> PROBLEM STATEMENT
Would you pull out every line of the material that contains the string "this"?

>> begin THE RECORDS

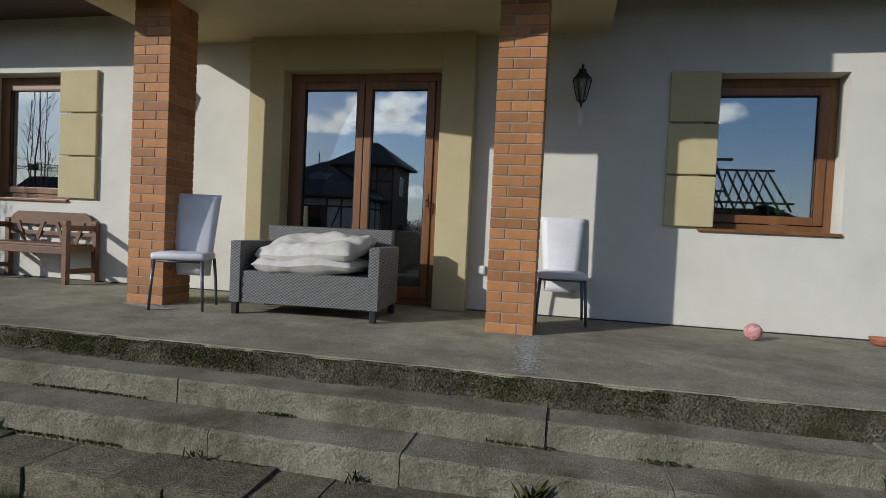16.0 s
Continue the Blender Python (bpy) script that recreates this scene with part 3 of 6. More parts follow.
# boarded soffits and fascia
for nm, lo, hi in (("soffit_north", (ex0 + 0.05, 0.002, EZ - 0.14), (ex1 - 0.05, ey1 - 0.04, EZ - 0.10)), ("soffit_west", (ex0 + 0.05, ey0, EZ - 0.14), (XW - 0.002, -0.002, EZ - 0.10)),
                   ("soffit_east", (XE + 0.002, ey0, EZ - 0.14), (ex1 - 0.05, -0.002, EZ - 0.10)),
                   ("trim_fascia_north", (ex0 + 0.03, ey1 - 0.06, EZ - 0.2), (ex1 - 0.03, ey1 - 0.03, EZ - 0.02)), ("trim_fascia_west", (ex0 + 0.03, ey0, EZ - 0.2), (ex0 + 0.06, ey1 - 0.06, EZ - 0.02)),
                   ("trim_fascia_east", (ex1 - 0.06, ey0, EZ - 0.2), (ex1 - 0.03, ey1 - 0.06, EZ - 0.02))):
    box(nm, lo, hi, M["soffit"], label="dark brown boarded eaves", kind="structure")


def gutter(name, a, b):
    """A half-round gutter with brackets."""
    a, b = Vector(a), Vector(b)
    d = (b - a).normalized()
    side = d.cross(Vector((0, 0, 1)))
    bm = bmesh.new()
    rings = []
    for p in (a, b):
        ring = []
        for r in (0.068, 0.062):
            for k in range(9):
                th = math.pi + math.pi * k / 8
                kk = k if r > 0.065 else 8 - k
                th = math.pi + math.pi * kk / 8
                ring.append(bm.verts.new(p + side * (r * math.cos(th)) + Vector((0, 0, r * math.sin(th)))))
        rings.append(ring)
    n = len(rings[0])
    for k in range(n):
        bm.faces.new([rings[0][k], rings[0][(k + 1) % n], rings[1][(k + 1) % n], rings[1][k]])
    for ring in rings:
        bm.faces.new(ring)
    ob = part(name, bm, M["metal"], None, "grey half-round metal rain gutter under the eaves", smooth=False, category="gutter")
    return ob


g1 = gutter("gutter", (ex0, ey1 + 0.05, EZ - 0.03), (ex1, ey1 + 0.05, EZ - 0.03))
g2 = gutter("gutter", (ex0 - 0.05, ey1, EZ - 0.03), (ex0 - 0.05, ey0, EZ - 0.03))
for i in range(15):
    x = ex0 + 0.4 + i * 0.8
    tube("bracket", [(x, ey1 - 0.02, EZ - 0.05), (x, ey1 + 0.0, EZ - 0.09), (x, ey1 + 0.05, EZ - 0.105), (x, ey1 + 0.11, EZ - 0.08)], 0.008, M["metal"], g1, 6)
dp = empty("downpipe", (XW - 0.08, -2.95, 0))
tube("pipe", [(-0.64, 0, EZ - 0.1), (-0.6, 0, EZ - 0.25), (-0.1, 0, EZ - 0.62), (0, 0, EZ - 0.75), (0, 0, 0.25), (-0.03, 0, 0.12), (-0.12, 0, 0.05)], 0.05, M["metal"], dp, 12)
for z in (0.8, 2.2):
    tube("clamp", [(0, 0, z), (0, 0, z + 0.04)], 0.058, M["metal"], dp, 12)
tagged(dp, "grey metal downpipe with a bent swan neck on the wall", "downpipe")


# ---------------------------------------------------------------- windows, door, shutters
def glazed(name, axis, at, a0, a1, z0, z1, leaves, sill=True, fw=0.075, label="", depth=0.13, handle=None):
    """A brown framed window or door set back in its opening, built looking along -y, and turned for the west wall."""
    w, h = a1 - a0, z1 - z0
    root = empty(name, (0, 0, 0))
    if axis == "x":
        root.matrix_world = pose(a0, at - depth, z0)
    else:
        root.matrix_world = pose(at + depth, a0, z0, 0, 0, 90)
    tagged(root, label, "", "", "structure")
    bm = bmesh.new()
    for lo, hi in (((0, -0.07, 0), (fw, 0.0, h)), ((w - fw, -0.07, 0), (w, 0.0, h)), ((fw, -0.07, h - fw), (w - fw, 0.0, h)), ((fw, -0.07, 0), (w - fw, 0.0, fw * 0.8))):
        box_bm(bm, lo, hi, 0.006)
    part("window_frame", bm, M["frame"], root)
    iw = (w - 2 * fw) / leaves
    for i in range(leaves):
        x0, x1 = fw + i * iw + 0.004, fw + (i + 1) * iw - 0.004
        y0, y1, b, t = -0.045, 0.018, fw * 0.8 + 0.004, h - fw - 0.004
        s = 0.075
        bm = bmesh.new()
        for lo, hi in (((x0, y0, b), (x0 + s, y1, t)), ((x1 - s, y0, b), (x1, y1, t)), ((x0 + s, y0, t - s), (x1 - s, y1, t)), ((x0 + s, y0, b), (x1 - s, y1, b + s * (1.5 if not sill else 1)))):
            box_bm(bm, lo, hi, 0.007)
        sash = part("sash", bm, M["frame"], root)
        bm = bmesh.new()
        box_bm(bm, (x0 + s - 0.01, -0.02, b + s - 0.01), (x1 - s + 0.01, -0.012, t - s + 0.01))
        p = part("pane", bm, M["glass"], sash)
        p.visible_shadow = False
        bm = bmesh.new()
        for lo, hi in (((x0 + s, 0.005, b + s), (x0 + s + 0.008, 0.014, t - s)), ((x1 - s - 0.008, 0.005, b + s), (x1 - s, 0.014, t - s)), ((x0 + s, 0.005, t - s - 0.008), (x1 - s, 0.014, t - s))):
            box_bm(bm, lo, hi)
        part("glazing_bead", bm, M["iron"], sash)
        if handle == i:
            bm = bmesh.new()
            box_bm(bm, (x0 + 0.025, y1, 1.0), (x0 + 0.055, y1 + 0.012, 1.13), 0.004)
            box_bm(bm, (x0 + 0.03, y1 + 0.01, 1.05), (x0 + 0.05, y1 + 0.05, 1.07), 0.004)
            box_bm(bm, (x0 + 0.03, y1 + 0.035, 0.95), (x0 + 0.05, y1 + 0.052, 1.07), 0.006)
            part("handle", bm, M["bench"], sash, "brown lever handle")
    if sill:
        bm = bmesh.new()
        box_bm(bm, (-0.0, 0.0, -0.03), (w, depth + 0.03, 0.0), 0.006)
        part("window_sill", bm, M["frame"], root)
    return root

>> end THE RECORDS
>> begin THE RECORDS

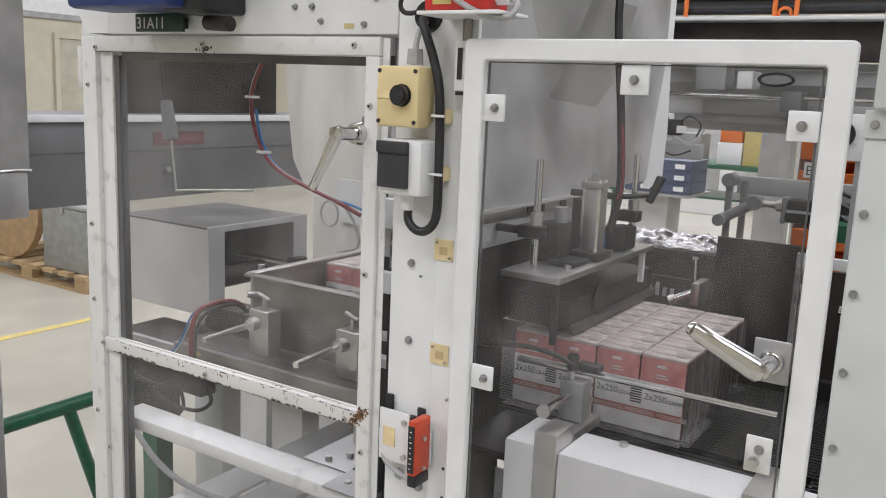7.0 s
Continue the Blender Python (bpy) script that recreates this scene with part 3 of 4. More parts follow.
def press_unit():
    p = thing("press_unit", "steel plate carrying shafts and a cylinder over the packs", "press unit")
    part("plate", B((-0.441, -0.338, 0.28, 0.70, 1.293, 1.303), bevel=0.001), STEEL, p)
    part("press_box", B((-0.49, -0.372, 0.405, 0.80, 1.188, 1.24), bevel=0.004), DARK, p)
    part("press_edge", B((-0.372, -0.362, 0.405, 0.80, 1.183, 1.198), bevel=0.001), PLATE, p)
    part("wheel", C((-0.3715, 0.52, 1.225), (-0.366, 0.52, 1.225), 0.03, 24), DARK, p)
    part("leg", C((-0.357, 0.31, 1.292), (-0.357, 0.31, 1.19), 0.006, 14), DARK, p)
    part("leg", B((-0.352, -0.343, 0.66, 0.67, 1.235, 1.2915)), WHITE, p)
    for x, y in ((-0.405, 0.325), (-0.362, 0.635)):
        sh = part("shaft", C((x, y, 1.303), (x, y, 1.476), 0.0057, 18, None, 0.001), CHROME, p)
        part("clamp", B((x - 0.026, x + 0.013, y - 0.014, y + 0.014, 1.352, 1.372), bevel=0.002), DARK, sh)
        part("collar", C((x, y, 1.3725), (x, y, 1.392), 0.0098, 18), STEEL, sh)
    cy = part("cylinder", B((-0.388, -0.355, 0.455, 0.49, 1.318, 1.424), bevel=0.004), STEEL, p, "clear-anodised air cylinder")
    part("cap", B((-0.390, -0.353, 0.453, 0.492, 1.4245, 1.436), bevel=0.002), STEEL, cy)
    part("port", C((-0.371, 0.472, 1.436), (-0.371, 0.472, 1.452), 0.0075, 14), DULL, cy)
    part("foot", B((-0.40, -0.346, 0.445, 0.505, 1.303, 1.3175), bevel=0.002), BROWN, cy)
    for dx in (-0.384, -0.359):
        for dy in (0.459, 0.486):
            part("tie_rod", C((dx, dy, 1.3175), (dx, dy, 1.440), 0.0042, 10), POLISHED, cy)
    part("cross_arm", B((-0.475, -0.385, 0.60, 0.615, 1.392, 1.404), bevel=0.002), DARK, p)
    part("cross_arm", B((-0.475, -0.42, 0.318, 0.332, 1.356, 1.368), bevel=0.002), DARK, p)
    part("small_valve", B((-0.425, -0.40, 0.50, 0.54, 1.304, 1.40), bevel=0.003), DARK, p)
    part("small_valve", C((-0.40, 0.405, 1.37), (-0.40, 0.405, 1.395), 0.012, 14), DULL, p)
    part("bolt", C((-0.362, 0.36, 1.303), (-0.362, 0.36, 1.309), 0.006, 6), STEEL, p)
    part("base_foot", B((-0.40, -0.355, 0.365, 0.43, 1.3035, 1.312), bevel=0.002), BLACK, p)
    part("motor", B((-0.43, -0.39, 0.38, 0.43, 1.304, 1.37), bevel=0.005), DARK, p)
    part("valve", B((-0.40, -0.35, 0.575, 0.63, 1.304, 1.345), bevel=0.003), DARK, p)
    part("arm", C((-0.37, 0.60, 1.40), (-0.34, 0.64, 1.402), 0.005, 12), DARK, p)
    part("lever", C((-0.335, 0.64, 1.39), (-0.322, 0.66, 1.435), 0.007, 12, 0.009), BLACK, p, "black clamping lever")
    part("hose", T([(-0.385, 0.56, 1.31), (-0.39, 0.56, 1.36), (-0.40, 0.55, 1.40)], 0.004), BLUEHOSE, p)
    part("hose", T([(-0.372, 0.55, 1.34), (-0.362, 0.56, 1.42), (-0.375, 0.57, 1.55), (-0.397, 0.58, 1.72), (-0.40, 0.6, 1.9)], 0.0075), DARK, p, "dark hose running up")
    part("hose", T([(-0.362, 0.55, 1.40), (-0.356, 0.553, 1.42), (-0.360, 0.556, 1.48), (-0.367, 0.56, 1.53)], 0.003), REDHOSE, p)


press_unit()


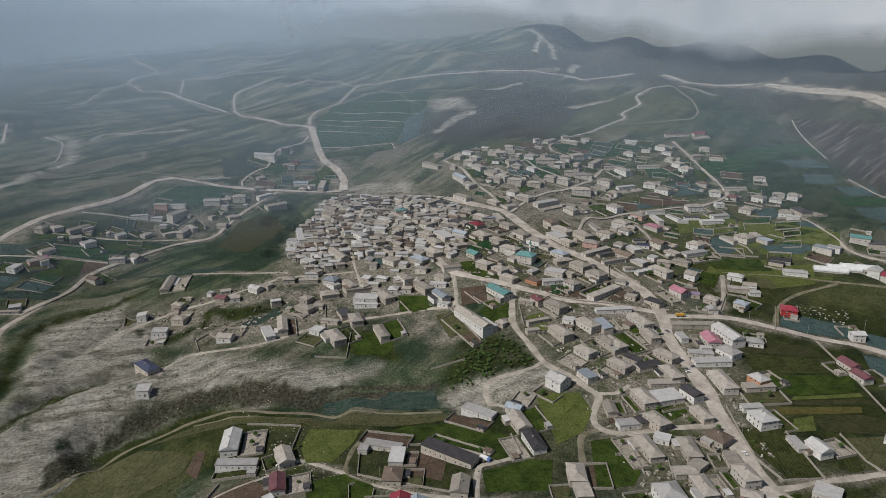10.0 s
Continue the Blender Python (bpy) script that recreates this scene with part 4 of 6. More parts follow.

>> end THE RECORDS

> RESULT OF THE EXERCISE
Continue the Blender Python (bpy) script that recreates this scene with part 3 of 6. More parts follow.
Continue the Blender Python (bpy) script that recreates this scene with part 3 of 4. More parts follow.
Continue the Blender Python (bpy) script that recreates this scene with part 4 of 6. More parts follow.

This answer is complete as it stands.